- **STATED EXERCISE**
Extract every line below, verbatim.

— start PROVIDED INFORMATION —

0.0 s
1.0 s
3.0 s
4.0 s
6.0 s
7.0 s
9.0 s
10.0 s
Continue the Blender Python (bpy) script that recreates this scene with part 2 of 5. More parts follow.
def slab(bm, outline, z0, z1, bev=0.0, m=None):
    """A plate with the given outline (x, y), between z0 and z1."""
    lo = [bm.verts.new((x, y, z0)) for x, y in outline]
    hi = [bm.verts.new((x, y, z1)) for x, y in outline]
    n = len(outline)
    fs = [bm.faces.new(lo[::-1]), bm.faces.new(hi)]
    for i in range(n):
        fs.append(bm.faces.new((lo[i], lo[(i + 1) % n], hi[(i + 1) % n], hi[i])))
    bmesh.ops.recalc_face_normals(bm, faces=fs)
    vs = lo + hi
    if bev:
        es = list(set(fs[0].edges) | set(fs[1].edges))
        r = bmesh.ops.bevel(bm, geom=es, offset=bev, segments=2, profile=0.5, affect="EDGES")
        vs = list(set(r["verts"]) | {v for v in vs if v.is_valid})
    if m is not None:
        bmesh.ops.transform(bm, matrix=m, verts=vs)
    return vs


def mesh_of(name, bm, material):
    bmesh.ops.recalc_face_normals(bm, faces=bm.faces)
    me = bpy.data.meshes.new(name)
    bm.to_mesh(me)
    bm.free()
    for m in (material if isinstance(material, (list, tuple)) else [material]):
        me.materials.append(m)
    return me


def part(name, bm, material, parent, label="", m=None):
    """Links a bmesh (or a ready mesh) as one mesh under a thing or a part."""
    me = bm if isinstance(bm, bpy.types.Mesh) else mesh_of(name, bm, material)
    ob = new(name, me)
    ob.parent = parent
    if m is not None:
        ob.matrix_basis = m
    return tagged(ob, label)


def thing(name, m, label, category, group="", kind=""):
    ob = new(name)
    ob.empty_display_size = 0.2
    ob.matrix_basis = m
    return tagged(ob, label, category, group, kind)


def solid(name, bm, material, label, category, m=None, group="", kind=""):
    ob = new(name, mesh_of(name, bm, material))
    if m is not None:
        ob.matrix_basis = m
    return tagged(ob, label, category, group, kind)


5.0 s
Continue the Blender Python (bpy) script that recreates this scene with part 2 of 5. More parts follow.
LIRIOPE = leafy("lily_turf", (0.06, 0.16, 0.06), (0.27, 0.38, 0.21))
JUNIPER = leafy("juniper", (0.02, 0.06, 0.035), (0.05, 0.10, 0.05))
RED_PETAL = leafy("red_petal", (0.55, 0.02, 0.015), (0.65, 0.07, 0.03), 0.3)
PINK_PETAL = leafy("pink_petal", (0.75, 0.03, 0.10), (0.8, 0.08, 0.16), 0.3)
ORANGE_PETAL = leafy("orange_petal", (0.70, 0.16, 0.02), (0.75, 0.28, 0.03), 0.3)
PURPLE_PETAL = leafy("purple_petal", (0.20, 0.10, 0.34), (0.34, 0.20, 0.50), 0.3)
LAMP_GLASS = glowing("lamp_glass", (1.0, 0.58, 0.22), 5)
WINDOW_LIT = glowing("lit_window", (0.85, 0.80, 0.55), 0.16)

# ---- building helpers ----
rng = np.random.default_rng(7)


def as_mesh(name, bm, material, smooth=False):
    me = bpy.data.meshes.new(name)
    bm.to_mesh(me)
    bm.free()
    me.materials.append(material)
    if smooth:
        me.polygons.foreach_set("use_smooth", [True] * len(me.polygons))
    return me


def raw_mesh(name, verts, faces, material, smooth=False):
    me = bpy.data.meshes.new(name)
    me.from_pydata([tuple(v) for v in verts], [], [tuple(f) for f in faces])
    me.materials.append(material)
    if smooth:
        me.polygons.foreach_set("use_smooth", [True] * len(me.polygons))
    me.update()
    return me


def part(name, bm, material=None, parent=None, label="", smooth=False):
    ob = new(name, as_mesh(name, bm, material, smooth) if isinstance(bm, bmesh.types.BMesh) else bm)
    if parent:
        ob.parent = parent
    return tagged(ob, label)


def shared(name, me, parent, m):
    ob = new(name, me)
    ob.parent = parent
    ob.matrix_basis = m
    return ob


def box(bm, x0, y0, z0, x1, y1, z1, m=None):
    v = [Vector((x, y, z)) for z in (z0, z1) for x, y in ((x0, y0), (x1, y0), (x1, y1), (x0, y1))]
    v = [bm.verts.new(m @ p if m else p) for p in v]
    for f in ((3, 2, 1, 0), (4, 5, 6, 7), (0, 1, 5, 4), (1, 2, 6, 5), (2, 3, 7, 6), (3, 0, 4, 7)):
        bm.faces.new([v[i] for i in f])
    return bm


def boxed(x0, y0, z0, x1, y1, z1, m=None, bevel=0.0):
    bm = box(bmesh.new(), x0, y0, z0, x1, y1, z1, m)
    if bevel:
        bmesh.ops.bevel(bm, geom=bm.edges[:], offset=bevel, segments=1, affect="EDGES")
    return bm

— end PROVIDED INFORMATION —

- **THE RESULT**
0.0 s
1.0 s
3.0 s
4.0 s
6.0 s
7.0 s
9.0 s
10.0 s
Continue the Blender Python (bpy) script that recreates this scene with part 2 of 5. More parts follow.
def slab(bm, outline, z0, z1, bev=0.0, m=None):
    """A plate with the given outline (x, y), between z0 and z1."""
    lo = [bm.verts.new((x, y, z0)) for x, y in outline]
    hi = [bm.verts.new((x, y, z1)) for x, y in outline]
    n = len(outline)
    fs = [bm.faces.new(lo[::-1]), bm.faces.new(hi)]
    for i in range(n):
        fs.append(bm.faces.new((lo[i], lo[(i + 1) % n], hi[(i + 1) % n], hi[i])))
    bmesh.ops.recalc_face_normals(bm, faces=fs)
    vs = lo + hi
    if bev:
        es = list(set(fs[0].edges) | set(fs[1].edges))
        r = bmesh.ops.bevel(bm, geom=es, offset=bev, segments=2, profile=0.5, affect="EDGES")
        vs = list(set(r["verts"]) | {v for v in vs if v.is_valid})
    if m is not None:
        bmesh.ops.transform(bm, matrix=m, verts=vs)
    return vs


def mesh_of(name, bm, material):
    bmesh.ops.recalc_face_normals(bm, faces=bm.faces)
    me = bpy.data.meshes.new(name)
    bm.to_mesh(me)
    bm.free()
    for m in (material if isinstance(material, (list, tuple)) else [material]):
        me.materials.append(m)
    return me


def part(name, bm, material, parent, label="", m=None):
    """Links a bmesh (or a ready mesh) as one mesh under a thing or a part."""
    me = bm if isinstance(bm, bpy.types.Mesh) else mesh_of(name, bm, material)
    ob = new(name, me)
    ob.parent = parent
    if m is not None:
        ob.matrix_basis = m
    return tagged(ob, label)


def thing(name, m, label, category, group="", kind=""):
    ob = new(name)
    ob.empty_display_size = 0.2
    ob.matrix_basis = m
    return tagged(ob, label, category, group, kind)


def solid(name, bm, material, label, category, m=None, group="", kind=""):
    ob = new(name, mesh_of(name, bm, material))
    if m is not None:
        ob.matrix_basis = m
    return tagged(ob, label, category, group, kind)


5.0 s
Continue the Blender Python (bpy) script that recreates this scene with part 2 of 5. More parts follow.
LIRIOPE = leafy("lily_turf", (0.06, 0.16, 0.06), (0.27, 0.38, 0.21))
JUNIPER = leafy("juniper", (0.02, 0.06, 0.035), (0.05, 0.10, 0.05))
RED_PETAL = leafy("red_petal", (0.55, 0.02, 0.015), (0.65, 0.07, 0.03), 0.3)
PINK_PETAL = leafy("pink_petal", (0.75, 0.03, 0.10), (0.8, 0.08, 0.16), 0.3)
ORANGE_PETAL = leafy("orange_petal", (0.70, 0.16, 0.02), (0.75, 0.28, 0.03), 0.3)
PURPLE_PETAL = leafy("purple_petal", (0.20, 0.10, 0.34), (0.34, 0.20, 0.50), 0.3)
LAMP_GLASS = glowing("lamp_glass", (1.0, 0.58, 0.22), 5)
WINDOW_LIT = glowing("lit_window", (0.85, 0.80, 0.55), 0.16)

# ---- building helpers ----
rng = np.random.default_rng(7)


def as_mesh(name, bm, material, smooth=False):
    me = bpy.data.meshes.new(name)
    bm.to_mesh(me)
    bm.free()
    me.materials.append(material)
    if smooth:
        me.polygons.foreach_set("use_smooth", [True] * len(me.polygons))
    return me


def raw_mesh(name, verts, faces, material, smooth=False):
    me = bpy.data.meshes.new(name)
    me.from_pydata([tuple(v) for v in verts], [], [tuple(f) for f in faces])
    me.materials.append(material)
    if smooth:
        me.polygons.foreach_set("use_smooth", [True] * len(me.polygons))
    me.update()
    return me


def part(name, bm, material=None, parent=None, label="", smooth=False):
    ob = new(name, as_mesh(name, bm, material, smooth) if isinstance(bm, bmesh.types.BMesh) else bm)
    if parent:
        ob.parent = parent
    return tagged(ob, label)


def shared(name, me, parent, m):
    ob = new(name, me)
    ob.parent = parent
    ob.matrix_basis = m
    return ob


def box(bm, x0, y0, z0, x1, y1, z1, m=None):
    v = [Vector((x, y, z)) for z in (z0, z1) for x, y in ((x0, y0), (x1, y0), (x1, y1), (x0, y1))]
    v = [bm.verts.new(m @ p if m else p) for p in v]
    for f in ((3, 2, 1, 0), (4, 5, 6, 7), (0, 1, 5, 4), (1, 2, 6, 5), (2, 3, 7, 6), (3, 0, 4, 7)):
        bm.faces.new([v[i] for i in f])
    return bm


def boxed(x0, y0, z0, x1, y1, z1, m=None, bevel=0.0):
    bm = box(bmesh.new(), x0, y0, z0, x1, y1, z1, m)
    if bevel:
        bmesh.ops.bevel(bm, geom=bm.edges[:], offset=bevel, segments=1, affect="EDGES")
    return bm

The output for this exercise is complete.